The NES port. Not quite the dark vibe of the Temple movie.

The Thuggee cult members who chase you around the screen don’t die. As in Fate of Atlantis: The Action Game they faint for a short time until you can escape, granting you some points. In Temple, though, they at least don’t block your path so you can actually run away. The whip not only hits enemies but also unlocks the children’s cages, and lets you swing across gaps in the platforms. It’s a fun and classic Indy move and a function which will continue in future Indy games. It’s a bit difficult to aim and whip diagonally, requiring you to move as you do so, but that’s forgivable for the era. It also feels fair. Baddies get KO’d if they fall off a ledge, just as you do, likewise if you fall onto or swing across a gap into one of them, giving you a chance to continue.
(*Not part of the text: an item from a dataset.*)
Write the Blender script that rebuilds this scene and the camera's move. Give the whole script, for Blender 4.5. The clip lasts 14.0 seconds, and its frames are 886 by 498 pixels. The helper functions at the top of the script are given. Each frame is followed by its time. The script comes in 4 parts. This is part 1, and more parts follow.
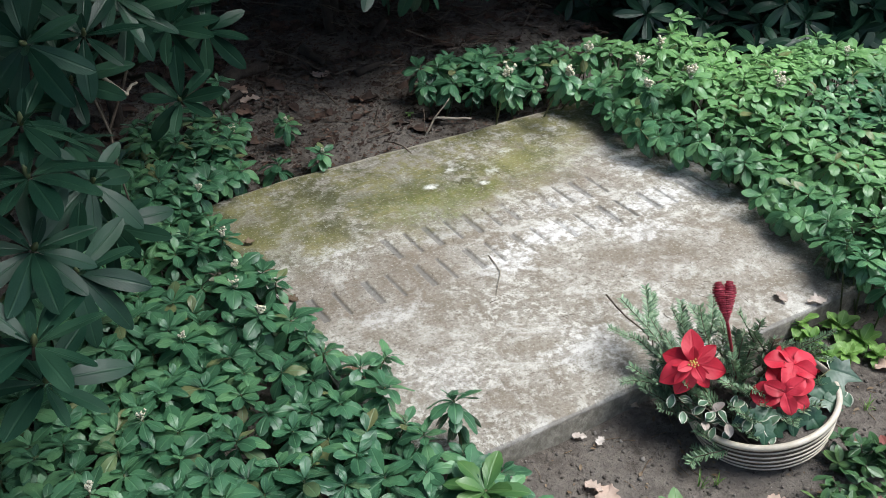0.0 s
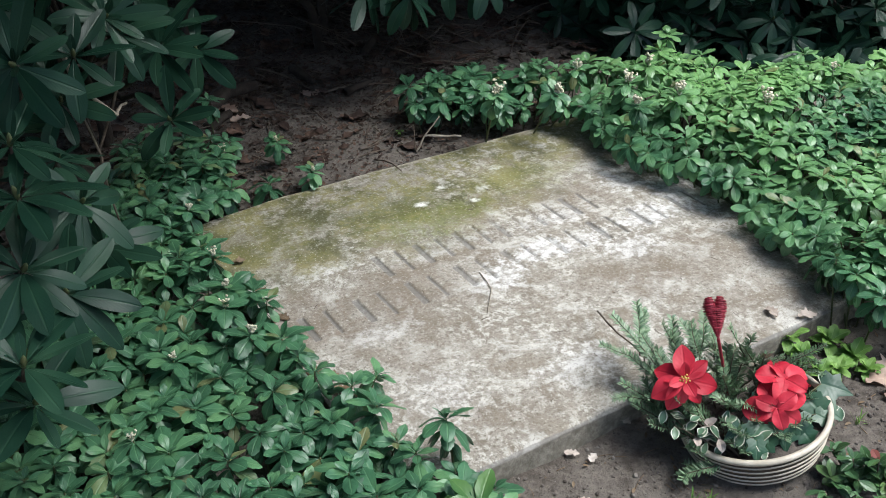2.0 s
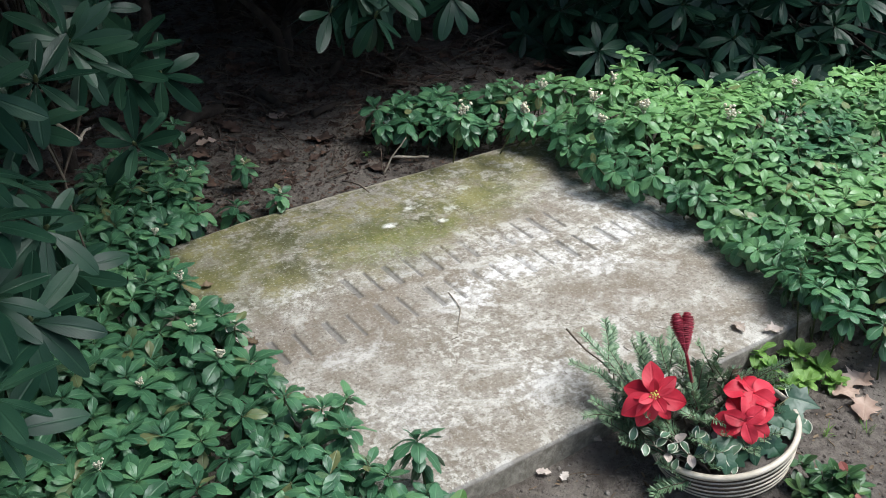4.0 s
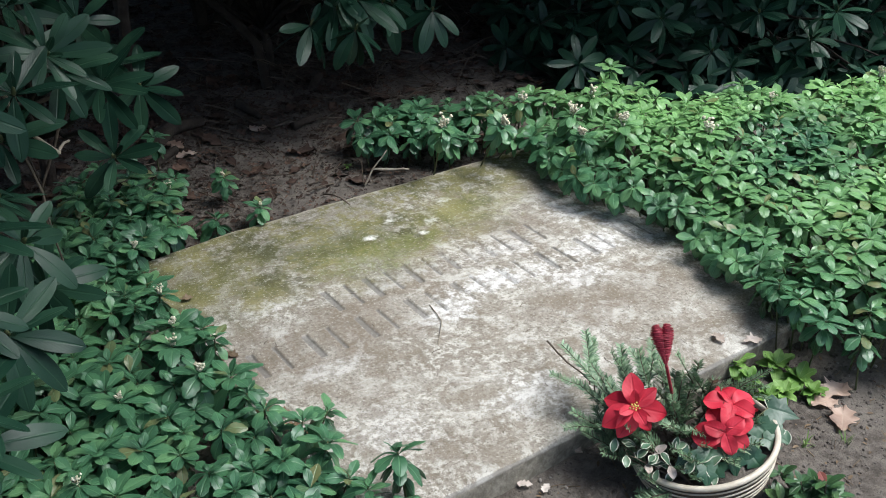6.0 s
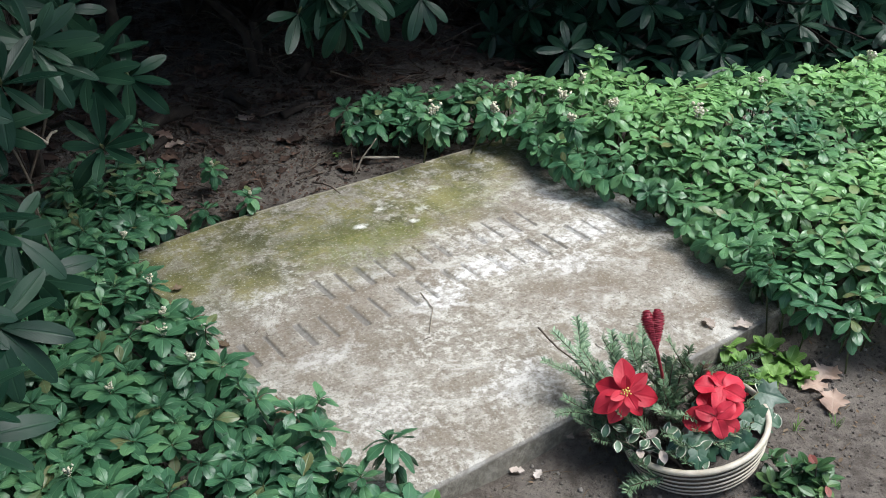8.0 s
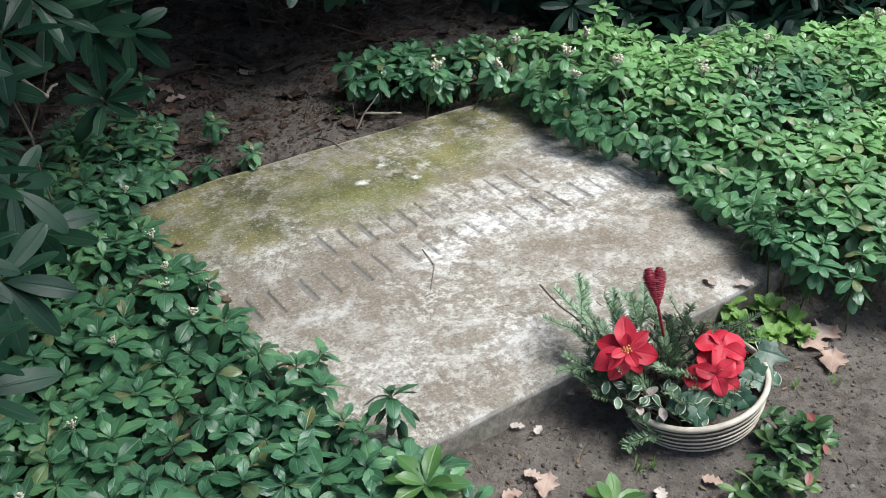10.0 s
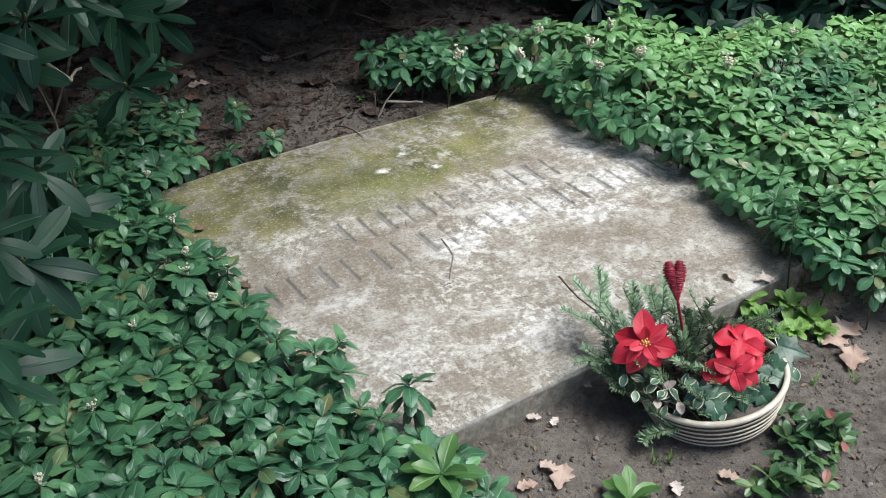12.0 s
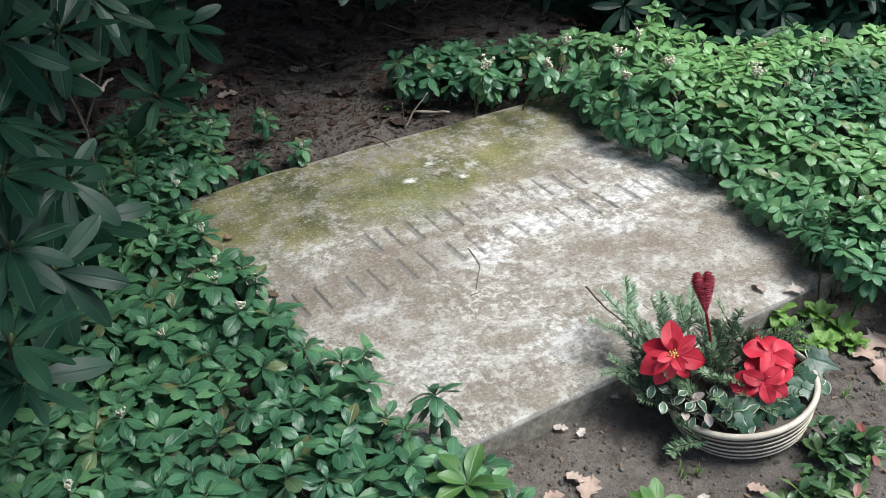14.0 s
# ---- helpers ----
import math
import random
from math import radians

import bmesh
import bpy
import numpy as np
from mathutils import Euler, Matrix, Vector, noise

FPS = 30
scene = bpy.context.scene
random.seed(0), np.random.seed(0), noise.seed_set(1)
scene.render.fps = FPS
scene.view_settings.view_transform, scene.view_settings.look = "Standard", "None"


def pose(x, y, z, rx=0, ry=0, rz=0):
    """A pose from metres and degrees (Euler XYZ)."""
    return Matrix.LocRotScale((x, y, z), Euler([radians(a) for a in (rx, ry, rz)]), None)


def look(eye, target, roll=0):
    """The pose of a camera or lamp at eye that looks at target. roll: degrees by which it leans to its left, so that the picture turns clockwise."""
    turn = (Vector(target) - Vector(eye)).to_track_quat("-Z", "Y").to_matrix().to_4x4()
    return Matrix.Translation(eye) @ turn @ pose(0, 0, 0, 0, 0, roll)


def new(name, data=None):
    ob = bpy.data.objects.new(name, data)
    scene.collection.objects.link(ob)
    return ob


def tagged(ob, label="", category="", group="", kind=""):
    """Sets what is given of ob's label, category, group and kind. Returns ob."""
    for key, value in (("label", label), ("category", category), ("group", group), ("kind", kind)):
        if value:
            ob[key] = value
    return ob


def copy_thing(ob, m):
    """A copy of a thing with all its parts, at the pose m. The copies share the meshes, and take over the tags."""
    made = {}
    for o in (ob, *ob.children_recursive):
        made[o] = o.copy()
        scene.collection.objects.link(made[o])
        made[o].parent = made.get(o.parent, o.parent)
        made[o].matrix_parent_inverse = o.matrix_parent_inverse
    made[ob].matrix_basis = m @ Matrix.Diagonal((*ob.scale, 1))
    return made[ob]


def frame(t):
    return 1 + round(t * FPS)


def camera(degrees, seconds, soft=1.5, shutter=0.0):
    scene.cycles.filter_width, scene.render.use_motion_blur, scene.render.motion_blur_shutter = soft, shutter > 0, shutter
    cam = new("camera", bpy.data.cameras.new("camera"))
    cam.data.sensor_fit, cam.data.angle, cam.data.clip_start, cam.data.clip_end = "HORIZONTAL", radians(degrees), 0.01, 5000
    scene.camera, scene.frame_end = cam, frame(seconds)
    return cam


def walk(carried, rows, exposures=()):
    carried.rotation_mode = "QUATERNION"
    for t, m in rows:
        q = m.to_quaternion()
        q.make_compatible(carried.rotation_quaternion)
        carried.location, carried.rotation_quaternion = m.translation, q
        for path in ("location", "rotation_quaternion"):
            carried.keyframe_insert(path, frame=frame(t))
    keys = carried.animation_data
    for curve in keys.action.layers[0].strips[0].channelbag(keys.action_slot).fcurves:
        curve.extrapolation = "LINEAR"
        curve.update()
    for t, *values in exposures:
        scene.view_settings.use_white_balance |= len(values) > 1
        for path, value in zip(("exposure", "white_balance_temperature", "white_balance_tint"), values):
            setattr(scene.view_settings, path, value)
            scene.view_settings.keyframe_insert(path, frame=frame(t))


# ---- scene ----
# ---- the camera and its walk ----
cam = camera(47.8, 14.0, soft=0.9)
WAY = [
    (0, -0.7861, -1.1482, 1.4557, 57.385, -0.890, -32.003), (0.5, -0.7860, -1.1484, 1.4562, 57.608, -0.838, -32.020),
    (1, -0.7856, -1.1486, 1.4566, 57.839, -0.776, -32.091), (1.5, -0.7853, -1.1490, 1.4571, 58.063, -0.771, -32.232),
    (2, -0.7851, -1.1497, 1.4577, 58.368, -0.763, -32.652), (2.5, -0.7845, -1.1504, 1.4581, 58.649, -0.767, -33.062),
    (3, -0.7839, -1.1509, 1.4581, 58.970, -0.769, -33.616), (5.5, -0.7815, -1.1534, 1.4596, 60.177, -1.201, -35.464),
    (6, -0.7815, -1.1538, 1.4597, 60.274, -1.263, -35.598), (6.5, -0.7816, -1.1544, 1.4593, 60.290, -1.149, -35.788),
    (7, -0.7812, -1.1551, 1.4584, 60.240, -1.074, -35.957), (7.5, -0.7804, -1.1552, 1.4575, 60.103, -1.031, -36.140),
    (8, -0.7798, -1.1549, 1.4566, 59.641, -1.078, -36.281), (8.5, -0.7797, -1.1547, 1.4560, 59.086, -1.143, -36.351),
    (11, -0.7823, -1.1500, 1.4548, 56.453, -1.515, -35.605), (11.5, -0.7825, -1.1500, 1.4550, 56.415, -1.656, -35.171),
    (12, -0.7830, -1.1498, 1.4546, 56.533, -1.629, -34.634), (12.5, -0.7836, -1.1496, 1.4545, 56.708, -1.542, -34.058),
    (13, -0.7838, -1.1494, 1.4549, 56.846, -1.232, -33.598), (13.5, -0.7836, -1.1494, 1.4553, 56.942, -1.020, -33.363),
    (14, -0.7832, -1.1496, 1.4555, 57.042, -0.954, -33.242),
]
walk(cam, [(t, pose(*where_and_turn)) for t, *where_and_turn in WAY], exposures=[(0.0, 0.80, 6120, 5.5), (14.0, 0.80, 6120, 5.5)])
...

I fully expected to lose a life whenever I touched them, so that was a nice surprise.

A relatively faithful re-imagining of the film scene.

There is some nuance as well, compared to the Raiders Atari game. One wrong move sees you fall off the ledges, losing a life, and in the DOS version a fate worse than losing a life: hearing a screeching simulated Indiana Jones scream bursting through your speakers. However, in order to open the cages you will have to carefully manoeuvre around the ledges in order to whip the locks while avoiding enemies. These levels are somewhat of a maze, but you could also run straight to the end of the level, sacrificing points (and children). It plays a bit like BurgerTime, You are under constant pressure with the re-awakening enemies (and possibly continuously spawning as well, I couldn’t tell), so you will have to make judgement calls as to whether to work your way back through the level to find the remaining captives, or to leave them behind and make Mola Ram happy.

It feels responsive and dynamic in a way 80s games often don’t, and neither the controls nor graphics get in the way of you taking on the challenge of the game as it was meant to be. The Atari version of Temple of Doom is the most enjoyable 2D Indy platformer out there.